- THE PROBLEM
Reproduce each line exactly, including spacing and punctuation.

>> START PROVIDED DATA

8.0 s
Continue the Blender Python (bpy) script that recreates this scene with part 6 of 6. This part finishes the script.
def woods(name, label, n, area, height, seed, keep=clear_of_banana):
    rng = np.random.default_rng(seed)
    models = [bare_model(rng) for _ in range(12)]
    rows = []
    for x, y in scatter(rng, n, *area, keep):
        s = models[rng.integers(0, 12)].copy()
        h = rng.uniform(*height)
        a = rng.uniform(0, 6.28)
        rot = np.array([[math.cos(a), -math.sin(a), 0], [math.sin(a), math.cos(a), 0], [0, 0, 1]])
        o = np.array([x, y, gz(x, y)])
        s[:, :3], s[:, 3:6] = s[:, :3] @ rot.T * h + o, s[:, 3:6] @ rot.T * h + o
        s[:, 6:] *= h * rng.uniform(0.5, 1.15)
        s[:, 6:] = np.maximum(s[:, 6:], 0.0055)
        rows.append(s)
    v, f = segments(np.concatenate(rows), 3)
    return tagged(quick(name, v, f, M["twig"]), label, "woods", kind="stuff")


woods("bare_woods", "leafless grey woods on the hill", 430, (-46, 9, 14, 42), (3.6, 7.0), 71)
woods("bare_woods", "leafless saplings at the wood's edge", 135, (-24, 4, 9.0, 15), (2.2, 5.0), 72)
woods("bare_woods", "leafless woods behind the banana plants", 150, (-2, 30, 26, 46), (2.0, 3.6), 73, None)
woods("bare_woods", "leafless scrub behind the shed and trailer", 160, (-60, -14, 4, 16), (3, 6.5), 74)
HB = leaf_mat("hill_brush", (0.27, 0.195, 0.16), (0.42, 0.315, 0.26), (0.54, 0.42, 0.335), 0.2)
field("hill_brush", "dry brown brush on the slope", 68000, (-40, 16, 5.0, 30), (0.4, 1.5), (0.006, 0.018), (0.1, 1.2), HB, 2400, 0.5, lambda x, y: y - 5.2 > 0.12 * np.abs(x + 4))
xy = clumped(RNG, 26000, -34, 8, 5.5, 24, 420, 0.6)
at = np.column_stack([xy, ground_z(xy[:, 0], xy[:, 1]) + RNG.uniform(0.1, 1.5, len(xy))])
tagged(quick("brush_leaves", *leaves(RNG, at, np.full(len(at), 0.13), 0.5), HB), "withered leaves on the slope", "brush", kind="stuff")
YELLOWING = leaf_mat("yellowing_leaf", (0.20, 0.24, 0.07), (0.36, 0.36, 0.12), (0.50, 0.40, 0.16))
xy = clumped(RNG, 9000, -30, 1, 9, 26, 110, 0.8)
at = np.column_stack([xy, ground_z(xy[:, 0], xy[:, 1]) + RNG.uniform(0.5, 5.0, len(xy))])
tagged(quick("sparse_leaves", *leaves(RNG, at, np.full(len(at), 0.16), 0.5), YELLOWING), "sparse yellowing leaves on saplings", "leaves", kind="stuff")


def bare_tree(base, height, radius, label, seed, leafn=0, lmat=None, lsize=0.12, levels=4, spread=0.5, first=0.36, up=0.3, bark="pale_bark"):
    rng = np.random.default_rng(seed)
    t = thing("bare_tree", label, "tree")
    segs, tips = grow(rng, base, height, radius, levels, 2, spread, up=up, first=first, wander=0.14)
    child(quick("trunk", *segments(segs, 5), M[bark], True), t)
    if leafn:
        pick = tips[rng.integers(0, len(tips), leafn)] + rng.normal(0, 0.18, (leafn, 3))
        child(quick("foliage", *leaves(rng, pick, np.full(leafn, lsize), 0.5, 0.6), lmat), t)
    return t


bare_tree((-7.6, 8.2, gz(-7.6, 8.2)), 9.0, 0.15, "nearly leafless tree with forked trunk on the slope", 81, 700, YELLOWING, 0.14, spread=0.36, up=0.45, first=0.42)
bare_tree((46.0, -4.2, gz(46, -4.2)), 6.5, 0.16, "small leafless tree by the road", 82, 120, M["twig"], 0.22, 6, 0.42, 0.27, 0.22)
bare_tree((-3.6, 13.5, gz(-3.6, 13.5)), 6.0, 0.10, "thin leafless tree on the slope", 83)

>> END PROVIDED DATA

- FULL OUTPUT
8.0 s
Continue the Blender Python (bpy) script that recreates this scene with part 6 of 6. This part finishes the script.
def woods(name, label, n, area, height, seed, keep=clear_of_banana):
    rng = np.random.default_rng(seed)
    models = [bare_model(rng) for _ in range(12)]
    rows = []
    for x, y in scatter(rng, n, *area, keep):
        s = models[rng.integers(0, 12)].copy()
        h = rng.uniform(*height)
        a = rng.uniform(0, 6.28)
        rot = np.array([[math.cos(a), -math.sin(a), 0], [math.sin(a), math.cos(a), 0], [0, 0, 1]])
        o = np.array([x, y, gz(x, y)])
        s[:, :3], s[:, 3:6] = s[:, :3] @ rot.T * h + o, s[:, 3:6] @ rot.T * h + o
        s[:, 6:] *= h * rng.uniform(0.5, 1.15)
        s[:, 6:] = np.maximum(s[:, 6:], 0.0055)
        rows.append(s)
    v, f = segments(np.concatenate(rows), 3)
    return tagged(quick(name, v, f, M["twig"]), label, "woods", kind="stuff")


woods("bare_woods", "leafless grey woods on the hill", 430, (-46, 9, 14, 42), (3.6, 7.0), 71)
woods("bare_woods", "leafless saplings at the wood's edge", 135, (-24, 4, 9.0, 15), (2.2, 5.0), 72)
woods("bare_woods", "leafless woods behind the banana plants", 150, (-2, 30, 26, 46), (2.0, 3.6), 73, None)
woods("bare_woods", "leafless scrub behind the shed and trailer", 160, (-60, -14, 4, 16), (3, 6.5), 74)
HB = leaf_mat("hill_brush", (0.27, 0.195, 0.16), (0.42, 0.315, 0.26), (0.54, 0.42, 0.335), 0.2)
field("hill_brush", "dry brown brush on the slope", 68000, (-40, 16, 5.0, 30), (0.4, 1.5), (0.006, 0.018), (0.1, 1.2), HB, 2400, 0.5, lambda x, y: y - 5.2 > 0.12 * np.abs(x + 4))
xy = clumped(RNG, 26000, -34, 8, 5.5, 24, 420, 0.6)
at = np.column_stack([xy, ground_z(xy[:, 0], xy[:, 1]) + RNG.uniform(0.1, 1.5, len(xy))])
tagged(quick("brush_leaves", *leaves(RNG, at, np.full(len(at), 0.13), 0.5), HB), "withered leaves on the slope", "brush", kind="stuff")
YELLOWING = leaf_mat("yellowing_leaf", (0.20, 0.24, 0.07), (0.36, 0.36, 0.12), (0.50, 0.40, 0.16))
xy = clumped(RNG, 9000, -30, 1, 9, 26, 110, 0.8)
at = np.column_stack([xy, ground_z(xy[:, 0], xy[:, 1]) + RNG.uniform(0.5, 5.0, len(xy))])
tagged(quick("sparse_leaves", *leaves(RNG, at, np.full(len(at), 0.16), 0.5), YELLOWING), "sparse yellowing leaves on saplings", "leaves", kind="stuff")


def bare_tree(base, height, radius, label, seed, leafn=0, lmat=None, lsize=0.12, levels=4, spread=0.5, first=0.36, up=0.3, bark="pale_bark"):
    rng = np.random.default_rng(seed)
    t = thing("bare_tree", label, "tree")
    segs, tips = grow(rng, base, height, radius, levels, 2, spread, up=up, first=first, wander=0.14)
    child(quick("trunk", *segments(segs, 5), M[bark], True), t)
    if leafn:
        pick = tips[rng.integers(0, len(tips), leafn)] + rng.normal(0, 0.18, (leafn, 3))
        child(quick("foliage", *leaves(rng, pick, np.full(leafn, lsize), 0.5, 0.6), lmat), t)
    return t


bare_tree((-7.6, 8.2, gz(-7.6, 8.2)), 9.0, 0.15, "nearly leafless tree with forked trunk on the slope", 81, 700, YELLOWING, 0.14, spread=0.36, up=0.45, first=0.42)
bare_tree((46.0, -4.2, gz(46, -4.2)), 6.5, 0.16, "small leafless tree by the road", 82, 120, M["twig"], 0.22, 6, 0.42, 0.27, 0.22)
bare_tree((-3.6, 13.5, gz(-3.6, 13.5)), 6.0, 0.10, "thin leafless tree on the slope", 83)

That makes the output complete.